By getting people the loans they need, I can help them reach some financial security. My loans help people by new cars, extend their house and consolidate expensive debts. Once they get their money issues under control they start to do better in all aspects of their life, they have better relationships and start doing better at work. It's great to be the catalyst for positive change in my clients life. If you are also in the financing industry or a client wanting to understand how financing works, please read on. This site is an exploration of how we decide who to lend to and how much we can lend them.

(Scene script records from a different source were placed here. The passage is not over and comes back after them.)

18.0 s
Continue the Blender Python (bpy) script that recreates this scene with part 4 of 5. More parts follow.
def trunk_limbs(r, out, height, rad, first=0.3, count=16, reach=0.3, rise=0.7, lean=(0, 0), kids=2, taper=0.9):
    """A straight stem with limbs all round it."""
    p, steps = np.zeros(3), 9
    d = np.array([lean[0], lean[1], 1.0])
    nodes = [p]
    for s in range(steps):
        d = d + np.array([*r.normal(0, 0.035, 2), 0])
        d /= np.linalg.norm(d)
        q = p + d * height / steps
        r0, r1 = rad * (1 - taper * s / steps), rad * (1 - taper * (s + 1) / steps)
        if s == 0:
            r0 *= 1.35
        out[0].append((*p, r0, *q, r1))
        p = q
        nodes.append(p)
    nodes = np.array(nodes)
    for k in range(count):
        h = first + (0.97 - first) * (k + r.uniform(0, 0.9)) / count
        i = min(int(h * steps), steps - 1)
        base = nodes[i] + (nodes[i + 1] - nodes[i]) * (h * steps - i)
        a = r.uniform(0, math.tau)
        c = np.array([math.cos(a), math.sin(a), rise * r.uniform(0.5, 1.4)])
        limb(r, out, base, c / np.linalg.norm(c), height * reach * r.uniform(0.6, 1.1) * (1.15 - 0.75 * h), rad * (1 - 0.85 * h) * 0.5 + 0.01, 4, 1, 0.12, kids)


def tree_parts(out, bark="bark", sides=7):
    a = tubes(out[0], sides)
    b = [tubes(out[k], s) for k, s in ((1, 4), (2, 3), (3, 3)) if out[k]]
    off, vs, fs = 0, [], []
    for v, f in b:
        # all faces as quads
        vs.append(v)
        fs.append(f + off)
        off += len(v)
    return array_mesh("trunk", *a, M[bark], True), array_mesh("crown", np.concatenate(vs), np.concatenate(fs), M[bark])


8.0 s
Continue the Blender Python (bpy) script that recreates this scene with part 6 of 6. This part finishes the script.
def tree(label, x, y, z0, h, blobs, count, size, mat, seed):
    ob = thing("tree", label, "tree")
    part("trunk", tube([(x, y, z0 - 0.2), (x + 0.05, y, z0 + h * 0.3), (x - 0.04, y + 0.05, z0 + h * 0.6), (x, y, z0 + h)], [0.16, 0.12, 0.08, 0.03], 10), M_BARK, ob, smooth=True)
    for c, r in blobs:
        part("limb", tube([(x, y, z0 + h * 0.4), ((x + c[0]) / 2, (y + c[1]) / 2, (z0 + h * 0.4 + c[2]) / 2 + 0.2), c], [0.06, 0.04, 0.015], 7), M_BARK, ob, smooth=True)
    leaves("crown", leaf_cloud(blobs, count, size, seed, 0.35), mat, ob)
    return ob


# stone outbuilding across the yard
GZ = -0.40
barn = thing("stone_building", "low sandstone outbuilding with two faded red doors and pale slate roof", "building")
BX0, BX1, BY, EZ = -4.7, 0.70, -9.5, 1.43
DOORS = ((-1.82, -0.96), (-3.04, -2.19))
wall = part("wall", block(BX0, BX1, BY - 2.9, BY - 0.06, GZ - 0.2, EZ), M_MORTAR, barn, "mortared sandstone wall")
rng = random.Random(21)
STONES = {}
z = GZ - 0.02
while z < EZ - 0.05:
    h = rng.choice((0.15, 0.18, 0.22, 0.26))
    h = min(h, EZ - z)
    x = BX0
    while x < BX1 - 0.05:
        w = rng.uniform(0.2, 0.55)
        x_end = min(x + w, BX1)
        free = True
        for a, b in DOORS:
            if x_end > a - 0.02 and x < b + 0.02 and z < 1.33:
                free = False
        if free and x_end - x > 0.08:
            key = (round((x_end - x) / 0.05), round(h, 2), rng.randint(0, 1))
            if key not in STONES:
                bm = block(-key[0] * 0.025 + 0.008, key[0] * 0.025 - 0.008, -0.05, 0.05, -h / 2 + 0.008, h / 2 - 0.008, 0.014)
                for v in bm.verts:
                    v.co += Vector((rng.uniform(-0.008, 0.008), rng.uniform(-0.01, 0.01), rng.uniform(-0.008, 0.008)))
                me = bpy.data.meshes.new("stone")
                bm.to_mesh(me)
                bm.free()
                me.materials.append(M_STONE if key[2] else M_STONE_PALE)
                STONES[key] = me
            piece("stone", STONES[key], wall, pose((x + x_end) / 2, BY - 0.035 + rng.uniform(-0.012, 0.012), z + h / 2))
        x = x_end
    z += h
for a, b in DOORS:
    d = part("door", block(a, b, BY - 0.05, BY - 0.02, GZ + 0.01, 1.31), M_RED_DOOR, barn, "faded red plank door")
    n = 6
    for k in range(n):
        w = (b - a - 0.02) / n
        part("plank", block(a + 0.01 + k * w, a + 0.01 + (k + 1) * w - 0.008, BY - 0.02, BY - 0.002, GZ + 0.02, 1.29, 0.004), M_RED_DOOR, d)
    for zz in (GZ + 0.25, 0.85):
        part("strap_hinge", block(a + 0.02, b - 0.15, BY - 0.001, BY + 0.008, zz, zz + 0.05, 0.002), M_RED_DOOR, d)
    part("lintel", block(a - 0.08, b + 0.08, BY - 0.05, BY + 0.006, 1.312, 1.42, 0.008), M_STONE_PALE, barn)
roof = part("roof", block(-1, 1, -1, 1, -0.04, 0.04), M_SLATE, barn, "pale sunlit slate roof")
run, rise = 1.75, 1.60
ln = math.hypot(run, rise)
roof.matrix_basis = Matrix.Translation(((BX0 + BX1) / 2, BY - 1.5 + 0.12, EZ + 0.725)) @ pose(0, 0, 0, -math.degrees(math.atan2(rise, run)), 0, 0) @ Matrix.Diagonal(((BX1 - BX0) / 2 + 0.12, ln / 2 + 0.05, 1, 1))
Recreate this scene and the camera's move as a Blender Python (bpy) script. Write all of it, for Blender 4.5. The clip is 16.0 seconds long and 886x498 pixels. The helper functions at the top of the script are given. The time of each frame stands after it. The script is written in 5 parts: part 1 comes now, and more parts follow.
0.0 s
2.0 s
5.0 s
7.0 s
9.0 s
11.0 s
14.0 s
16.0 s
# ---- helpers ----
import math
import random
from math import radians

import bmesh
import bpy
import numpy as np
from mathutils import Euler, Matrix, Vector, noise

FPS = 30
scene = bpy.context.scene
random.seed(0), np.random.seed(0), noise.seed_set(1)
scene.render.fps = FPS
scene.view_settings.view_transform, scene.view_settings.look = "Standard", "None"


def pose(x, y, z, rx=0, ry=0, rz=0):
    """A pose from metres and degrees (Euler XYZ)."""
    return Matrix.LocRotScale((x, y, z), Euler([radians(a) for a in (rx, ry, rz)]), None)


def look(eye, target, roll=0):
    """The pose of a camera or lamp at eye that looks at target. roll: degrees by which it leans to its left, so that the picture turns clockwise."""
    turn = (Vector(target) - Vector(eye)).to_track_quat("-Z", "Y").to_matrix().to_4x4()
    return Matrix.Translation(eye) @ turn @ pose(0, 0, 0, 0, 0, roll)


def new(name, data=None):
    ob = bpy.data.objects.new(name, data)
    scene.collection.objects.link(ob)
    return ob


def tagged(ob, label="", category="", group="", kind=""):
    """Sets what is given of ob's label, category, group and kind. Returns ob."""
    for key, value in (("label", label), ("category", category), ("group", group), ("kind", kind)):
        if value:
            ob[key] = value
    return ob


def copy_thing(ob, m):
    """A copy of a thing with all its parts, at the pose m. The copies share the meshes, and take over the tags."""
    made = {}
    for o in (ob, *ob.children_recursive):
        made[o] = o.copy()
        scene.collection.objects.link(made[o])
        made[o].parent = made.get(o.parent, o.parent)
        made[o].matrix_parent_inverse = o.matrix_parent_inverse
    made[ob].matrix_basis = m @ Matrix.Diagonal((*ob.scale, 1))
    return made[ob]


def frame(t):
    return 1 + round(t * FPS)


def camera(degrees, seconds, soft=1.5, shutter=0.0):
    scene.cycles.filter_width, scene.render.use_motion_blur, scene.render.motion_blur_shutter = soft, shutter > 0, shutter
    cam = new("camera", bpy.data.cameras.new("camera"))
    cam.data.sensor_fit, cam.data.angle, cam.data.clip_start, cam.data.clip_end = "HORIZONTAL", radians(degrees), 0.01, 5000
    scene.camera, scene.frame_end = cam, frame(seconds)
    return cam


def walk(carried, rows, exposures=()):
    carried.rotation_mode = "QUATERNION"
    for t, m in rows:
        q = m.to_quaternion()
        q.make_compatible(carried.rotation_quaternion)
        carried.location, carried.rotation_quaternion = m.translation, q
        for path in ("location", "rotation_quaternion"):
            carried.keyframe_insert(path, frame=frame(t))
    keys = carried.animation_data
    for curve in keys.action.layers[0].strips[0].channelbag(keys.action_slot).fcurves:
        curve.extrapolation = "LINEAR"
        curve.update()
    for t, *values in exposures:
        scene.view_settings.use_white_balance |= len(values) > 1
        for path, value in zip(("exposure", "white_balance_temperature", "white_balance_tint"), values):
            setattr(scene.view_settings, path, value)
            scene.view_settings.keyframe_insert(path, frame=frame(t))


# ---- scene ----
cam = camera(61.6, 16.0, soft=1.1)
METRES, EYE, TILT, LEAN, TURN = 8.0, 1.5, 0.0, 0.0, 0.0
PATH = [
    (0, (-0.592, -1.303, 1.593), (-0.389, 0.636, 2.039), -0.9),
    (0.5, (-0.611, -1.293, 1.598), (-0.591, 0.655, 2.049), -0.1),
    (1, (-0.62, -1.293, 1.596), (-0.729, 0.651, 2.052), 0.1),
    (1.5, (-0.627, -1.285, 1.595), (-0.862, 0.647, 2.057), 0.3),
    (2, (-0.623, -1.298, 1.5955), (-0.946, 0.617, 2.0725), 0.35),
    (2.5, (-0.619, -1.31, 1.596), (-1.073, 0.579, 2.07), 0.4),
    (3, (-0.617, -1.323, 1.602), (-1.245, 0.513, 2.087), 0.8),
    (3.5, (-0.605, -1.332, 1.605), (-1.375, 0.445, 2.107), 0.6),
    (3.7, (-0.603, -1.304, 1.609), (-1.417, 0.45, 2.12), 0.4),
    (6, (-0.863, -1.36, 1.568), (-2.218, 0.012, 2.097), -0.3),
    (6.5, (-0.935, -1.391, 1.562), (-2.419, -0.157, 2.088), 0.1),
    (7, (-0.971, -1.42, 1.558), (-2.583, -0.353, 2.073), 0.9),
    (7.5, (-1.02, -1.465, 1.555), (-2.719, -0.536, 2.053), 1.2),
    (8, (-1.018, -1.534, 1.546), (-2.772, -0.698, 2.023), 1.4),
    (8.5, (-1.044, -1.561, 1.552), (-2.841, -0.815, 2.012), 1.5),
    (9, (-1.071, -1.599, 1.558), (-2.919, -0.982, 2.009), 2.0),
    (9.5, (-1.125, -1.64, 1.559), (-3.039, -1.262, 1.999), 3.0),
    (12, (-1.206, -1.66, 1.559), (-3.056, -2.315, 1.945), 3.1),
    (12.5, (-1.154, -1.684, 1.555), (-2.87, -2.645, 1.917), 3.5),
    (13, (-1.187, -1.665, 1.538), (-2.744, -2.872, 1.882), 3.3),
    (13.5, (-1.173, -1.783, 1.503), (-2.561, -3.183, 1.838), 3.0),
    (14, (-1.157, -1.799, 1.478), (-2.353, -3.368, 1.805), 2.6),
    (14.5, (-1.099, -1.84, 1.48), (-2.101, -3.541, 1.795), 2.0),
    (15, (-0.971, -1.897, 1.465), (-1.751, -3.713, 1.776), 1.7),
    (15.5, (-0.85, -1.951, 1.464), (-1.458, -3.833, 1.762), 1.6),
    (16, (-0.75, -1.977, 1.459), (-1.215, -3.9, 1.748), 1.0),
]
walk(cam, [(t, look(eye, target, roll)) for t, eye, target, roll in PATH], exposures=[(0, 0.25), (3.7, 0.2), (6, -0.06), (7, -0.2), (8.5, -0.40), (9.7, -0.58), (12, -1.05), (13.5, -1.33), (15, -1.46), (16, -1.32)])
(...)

If you are taking out a loan to finance a car, you may want to consider using a down payment. Whether you are taking out a loan from a bank or from a financier who works specifically with people with bad credit, there are a range of benefits of having a down payment. Here's a look at some of the benefits.
1. Lower Monthly Payments
When you make a down payment, you reduce the amount of money you have to finance. As a result, your loan is smaller, and that is reflected in your monthly payments. Although a down payment requires a big chunk of cash upfront, it saves you money every month for the lifetime of your loan.
2. Reduced Interest Payments Over the Course of the Loan
By borrowing less money, you reduce the amount of interest you pay over the lifetime of the loan. For example, imagine you borrowed $10,000 to buy a car. If you have a 6 percent interest rate, you pay $600 in interest on the first year of the loan alone. However, if you have a $2,000 downpayment, for example, you only need to borrow $8,000, and during the first year of the loan, your interest is only $480. That saves you $120 in interest during the first year of the loan, and every following year, you save more on interest.
3. Down Payments May Help You Qualify for a Lower Interest Rate
Although making a down payment is not a guarantee that you will receive a low interest rate, in some cases it can help. A down payment directly reduces the amount of money you have to finance, and as a result, it reduces the lender's risk.
Essentially, if you borrow the entire value of the car and you default on the payment, you lose nothing except the car itself when the lender repossesses it. In contrast, if you put some money down, you make that investment into the vehicle, and if you default on the loan, you lose the vehicle as well as the down payment.
Based on this logic, many lenders assume that if you make a down payment, you are more invested in the vehicle and thus less likely to stop making payments. As a result, the risk is lower, and the lender may extend you a lower interest rate, even if you have bad credit.